Dans l’idée des développeurs de Valkyria Revolution, le concept de Chronicles avait besoin d’un sérieux dépoussiérage pour être remis au goût du jour. Soit, dans le fond on ne peut blâmer, voire même condamner, au préalable une telle volonté sauf quand il s’agit de balayer d’un revers de main tout ce qui faisait le charme de la série pour s’orienter vers une sorte de “salle polyvalente” vidéoludique où, par désir de faire tout, on ne fait rien de bien. De Valkyria Chronicles, il ne reste rien. Revolution abandonne le tour par tour pour essayer de s’orienter vers un musou avec quelque flagrance de tactical résiduel. On pouvait espérer une sorte de Kingdom Under Fire mais il n’en est rien : on se retrouve devant un gameplay bâtard et bordélique où la tactique est noyée derrière des vagues d’assaillants aussi nombreux que bêtes, et où l’action est enterrée par des pauses survenant à chaque utilisation d’attaques spéciales. Au final, on n’a ni l’intérêt de l’un, ni l’action frénétique de l’autre. Le gameplay de Valkyria Revolution est une faillite totale.

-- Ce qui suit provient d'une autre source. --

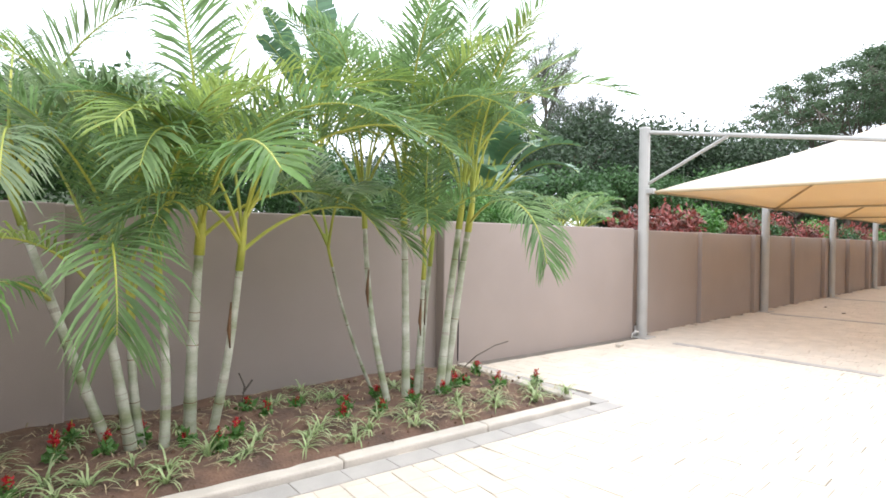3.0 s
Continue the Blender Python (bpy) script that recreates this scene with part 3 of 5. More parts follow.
def canopy(x0, x1):
    """A four-sided tensioned cloth between two frames, high in the middle, its edges pulled in."""
    root = thing("shade_canopy", ((x0 + x1) / 2, 4.3, 1.9), "cream shade-cloth canopy stretched to a low peak over parking bays", "canopy", "shade canopies")
    hx, hy = (x1 - x0) / 2 - 0.02, 1.98
    top = 0.86
    n = 16
    bm = bmesh.new()
    grid = {}
    for i in range(n + 1):
        for j in range(n + 1):
            u, v = 2 * i / n - 1, 2 * j / n - 1
            r = max(abs(u), abs(v))
            pull = 1 - 0.035 * r * (1 - min(abs(u), abs(v)) ** 2 / max(r, 1e-6) ** 2 if r else 0)
            sag = -0.075 * math.sin(math.pi * min(r, 1)) * 0.9
            grid[i, j] = bm.verts.new((u * hx * pull, v * hy * pull, top * (1 - r) + sag * (1 - r) - 0.04 * r))
    for i in range(n):
        for j in range(n):
            a, b, c, d = grid[i, j], grid[i + 1, j], grid[i + 1, j + 1], grid[i, j + 1]
            if (i < n // 2) == (j < n // 2):
                bm.faces.new((a, b, c)), bm.faces.new((a, c, d))
            else:
                bm.faces.new((a, b, d)), bm.faces.new((b, c, d))
    cloth = part("cloth", bm, M_FABRIC, root, smooth=True)
    cl = cloth.modifiers.new("thick", "SOLIDIFY")
    cl.thickness = 0.004
    for s, a, b in (("hem", (-1, -1), (1, -1)), ("hem", (1, -1), (1, 1)), ("hem", (1, 1), (-1, 1)), ("hem", (-1, 1), (-1, -1))):
        pts = []
        for k in range(9):
            u, v = a[0] + (b[0] - a[0]) * k / 8, a[1] + (b[1] - a[1]) * k / 8
            pull = 1 - 0.035 * (1 - min(abs(u), abs(v)) ** 2)
            pts.append((u * hx * pull, v * hy * pull, -0.046))
        part("hem", tubed(pts, 0.017, 6), M_HEM, root)
    for u, v in ((-1, -1), (1, -1), (1, 1), (-1, 1)):
        part("hip_pole", tubed([(u * hx * 0.985, v * hy * 0.985, -0.07), (u * hx * 0.5, v * hy * 0.5, top * 0.46 - 0.09), (0.02 * u, 0.02 * v, top - 0.06)], 0.016, 6), M_HEM, root)
        part("corner_strap", tubed([(u * hx, v * hy, -0.04), (u * (hx + 0.06), v * (hy + 0.08), -0.03)], 0.012, 6), M_STEEL, root)
    part("seam", tubed([(0.02, -hy * 0.96, -0.048), (0.0, -hy * 0.5, top * 0.46 - 0.085), (0.0, 0, top - 0.05)], 0.006, 4), M_HEM, root)
    part("seam", tubed([(hx * 0.96, 0, -0.05), (hx * 0.5, 0, top * 0.46 - 0.085), (0, 0, top - 0.05)], 0.006, 4), M_HEM, root)
    return root


one = canopy(POST_X[0], POST_X[1])
for a, b in zip(POST_X[1:], POST_X[2:]):
    copy_thing(one, pose((a + b) / 2, 4.3, 1.9))

# ---- plants: palms ----
rng = random.Random(7)


def vec_dir(az, el):
    a, e = radians(az), radians(el)
    return Vector((math.cos(a) * math.cos(e), math.sin(a) * math.cos(e), math.sin(e)))


def frond_shape(start, az, el, length, droop, pairs=52, leaf=0.36, width=0.0125, vee=24, sag=0.5, bare=0.32, twist=0.0, tilt=0.0, sweep=0.0, r=rng):
    """Rachis points and the leaflets of one feathered palm frond."""
    steps = 14
    pts, dirs = [Vector(start)], []
    for k in range(steps):
        s = (k + 0.5) / steps
        d = vec_dir(az + twist * s, el - droop * s ** 1.4)
        dirs.append(d)
        pts.append(pts[-1] + d * (length / steps))
    verts, faces = [], []
    for k in range(pairs):
        s = bare + (1 - bare) * (k + 0.5) / pairs
        f = s * steps
        i = min(int(f), steps - 1)
        p = pts[i].lerp(pts[i + 1], f - i)
        d = dirs[i]
        side = d.cross(Vector((0, 0, 1)))
        side = side.normalized() if side.length > 0.05 else vec_dir(az + 90, 0)
        up = side.cross(d)
        side, up = side * math.cos(radians(tilt)) - up * math.sin(radians(tilt)), up * math.cos(radians(tilt)) + side * math.sin(radians(tilt))
        q = (s - bare) / (1 - bare)
        size = leaf * (0.36 + 0.64 * math.sin(math.pi * min(1, q * 0.82 + 0.16)) ** 0.8)
        for hand in (-1, 1):
            fwd = radians(30 + sweep + 26 * q + r.uniform(-9, 9))
            v = radians(vee + r.uniform(-12, 12))
            ld = (side * hand * math.cos(fwd) * math.cos(v) + d * math.sin(fwd) + up * math.sin(v) * math.cos(fwd)).normalized()
            ln = size * r.uniform(0.85, 1.1)
            wide = d - ld * d.dot(ld)
            wide = wide.normalized() * width * 0.5
            down = Vector((0, 0, -1))
            dd = sag * r.uniform(0.6, 1.4)
            p1 = p + ld * ln * 0.35 + down * ln * 0.05 * dd
            p2 = p + ld * ln * 0.72 + down * ln * 0.26 * dd
            p3 = p + ld * ln * 0.96 + down * ln * 0.62 * dd
            b = len(verts)
            verts += [p - wide * 0.4, p + wide * 0.4, p1 - wide, p1 + wide, p2 - wide * 0.8, p2 + wide * 0.8, p3]
            faces += [(b, b + 1, b + 3, b + 2), (b + 2, b + 3, b + 5, b + 4), (b + 4, b + 5, b + 6)]
    return pts, verts, faces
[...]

On aurait pu s’arrêter là, se dire que, peu importe le gameplay bancal, on allait jouer au jeu pour son histoire captivante, ses personnages charismatiques, ses rebondissements “scoubidoudesques” et j’en passe. Mais en fait, c’est surtout à ce niveau-là que Valkyria Revolution se pare de ses plus beaux atours de Toreros et nous plante son épée dans la nuque. Le rythme du jeu est tout bonnement catatonique. Une véritable catastrophe dont la moindre séquence cinématique ferait passer les statues vivantes pour des personnes hyperactives. Revolution n’évite pas les écueils, que l’on pensait révolus, de certains RPG japonais avec leurs personnages cosplay stéréotypés s’échangeant entre eux de longs tunnels narratifs, un panel d’échanges insignifiants loin des dialogues ciselés et concis qui sont la norme aujourd’hui. À noter que le jeu est entièrement en anglais, texte et voix (même si on peut choisir les voix japonaises) donc mieux vaut maîtriser la langue si l’on souhaite éviter de décrocher rapidement. Non pas que l’histoire en elle-même soit mauvaise (même si mal racontée) mais il est curieusement impossible de passer rapidement les dialogues, ce qui ralentit encore plus le rythme du jeu. Pour les plus endurants, les développeurs ont pensé à intégrer de nombreux chargements d’une vingtaine de secondes minimum, qui viendront jouer le rôle d’entracte avant la moindre petite séquence parlée, histoire de bien les achever.
Que reste-t-il à Revolution pour sauver les meubles ? Sa patte graphique si particulière ? Non plus. Le très joli rendu crayonné de Chronicles a été abandonné au profit d’un filtre dégueulasse ne ressemblant à rien. Son ambiance steampunk guerrière ? À la trappe ! Les joueurs d’aujourd’hui préfèrent se rincer l’œil sur des soldates à forte poitrine partant à la guerre en mini-short et en brassière que de s’extasier sur la cohérence et l’unité des uniformes. On laisse aussi tomber l’ambiance très Seconde Guerre mondiale pour glisser vers un impersonnel univers stylé heroic-fantasy. Restent les musiques signées par Yasunori Mitsuda (Chrono Trigger, Xenogears, Chrono Cross !!) qui est le seul à surnager, même si j’avoue m’être endormi bercé par certaines de ses compositions.